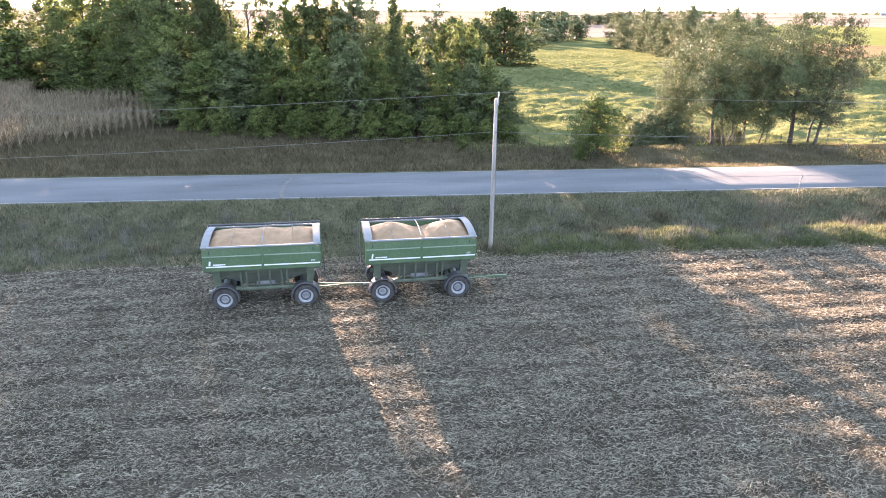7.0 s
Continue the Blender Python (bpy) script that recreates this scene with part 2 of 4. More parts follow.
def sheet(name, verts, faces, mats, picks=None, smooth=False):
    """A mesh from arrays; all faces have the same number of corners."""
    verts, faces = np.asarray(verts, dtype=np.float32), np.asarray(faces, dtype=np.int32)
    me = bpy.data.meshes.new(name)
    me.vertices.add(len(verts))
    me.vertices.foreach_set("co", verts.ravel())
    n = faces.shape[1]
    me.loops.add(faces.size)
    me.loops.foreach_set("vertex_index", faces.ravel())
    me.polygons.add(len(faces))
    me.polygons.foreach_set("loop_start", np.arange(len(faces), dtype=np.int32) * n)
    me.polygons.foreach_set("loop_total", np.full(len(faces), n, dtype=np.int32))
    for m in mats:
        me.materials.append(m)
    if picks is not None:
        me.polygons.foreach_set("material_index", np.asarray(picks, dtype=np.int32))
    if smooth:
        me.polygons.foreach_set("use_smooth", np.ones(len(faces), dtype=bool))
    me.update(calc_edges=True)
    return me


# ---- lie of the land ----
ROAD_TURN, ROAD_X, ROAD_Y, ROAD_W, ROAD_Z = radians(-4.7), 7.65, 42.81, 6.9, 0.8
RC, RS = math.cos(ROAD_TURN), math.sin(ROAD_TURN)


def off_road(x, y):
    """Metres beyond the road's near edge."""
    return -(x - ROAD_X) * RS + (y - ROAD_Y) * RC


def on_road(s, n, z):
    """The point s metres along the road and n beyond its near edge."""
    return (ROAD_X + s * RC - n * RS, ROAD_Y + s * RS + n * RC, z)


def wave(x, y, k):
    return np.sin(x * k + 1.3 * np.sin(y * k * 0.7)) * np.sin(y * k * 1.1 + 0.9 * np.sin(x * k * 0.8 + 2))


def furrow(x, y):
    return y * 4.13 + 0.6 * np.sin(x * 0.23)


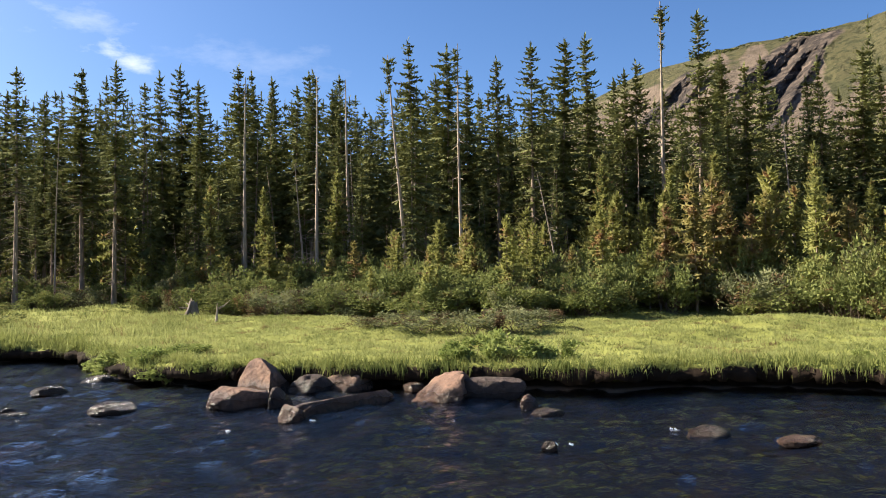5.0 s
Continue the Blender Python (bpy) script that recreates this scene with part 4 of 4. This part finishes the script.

..............................

Written instruction:
Repeat the listing above exactly, with no pictures.

Exercise result:
7.0 s
Continue the Blender Python (bpy) script that recreates this scene with part 2 of 4. More parts follow.
def sheet(name, verts, faces, mats, picks=None, smooth=False):
    """A mesh from arrays; all faces have the same number of corners."""
    verts, faces = np.asarray(verts, dtype=np.float32), np.asarray(faces, dtype=np.int32)
    me = bpy.data.meshes.new(name)
    me.vertices.add(len(verts))
    me.vertices.foreach_set("co", verts.ravel())
    n = faces.shape[1]
    me.loops.add(faces.size)
    me.loops.foreach_set("vertex_index", faces.ravel())
    me.polygons.add(len(faces))
    me.polygons.foreach_set("loop_start", np.arange(len(faces), dtype=np.int32) * n)
    me.polygons.foreach_set("loop_total", np.full(len(faces), n, dtype=np.int32))
    for m in mats:
        me.materials.append(m)
    if picks is not None:
        me.polygons.foreach_set("material_index", np.asarray(picks, dtype=np.int32))
    if smooth:
        me.polygons.foreach_set("use_smooth", np.ones(len(faces), dtype=bool))
    me.update(calc_edges=True)
    return me


# ---- lie of the land ----
ROAD_TURN, ROAD_X, ROAD_Y, ROAD_W, ROAD_Z = radians(-4.7), 7.65, 42.81, 6.9, 0.8
RC, RS = math.cos(ROAD_TURN), math.sin(ROAD_TURN)


def off_road(x, y):
    """Metres beyond the road's near edge."""
    return -(x - ROAD_X) * RS + (y - ROAD_Y) * RC


def on_road(s, n, z):
    """The point s metres along the road and n beyond its near edge."""
    return (ROAD_X + s * RC - n * RS, ROAD_Y + s * RS + n * RC, z)


def wave(x, y, k):
    return np.sin(x * k + 1.3 * np.sin(y * k * 0.7)) * np.sin(y * k * 1.1 + 0.9 * np.sin(x * k * 0.8 + 2))


def furrow(x, y):
    return y * 4.13 + 0.6 * np.sin(x * 0.23)


5.0 s
Continue the Blender Python (bpy) script that recreates this scene with part 4 of 4. This part finishes the script.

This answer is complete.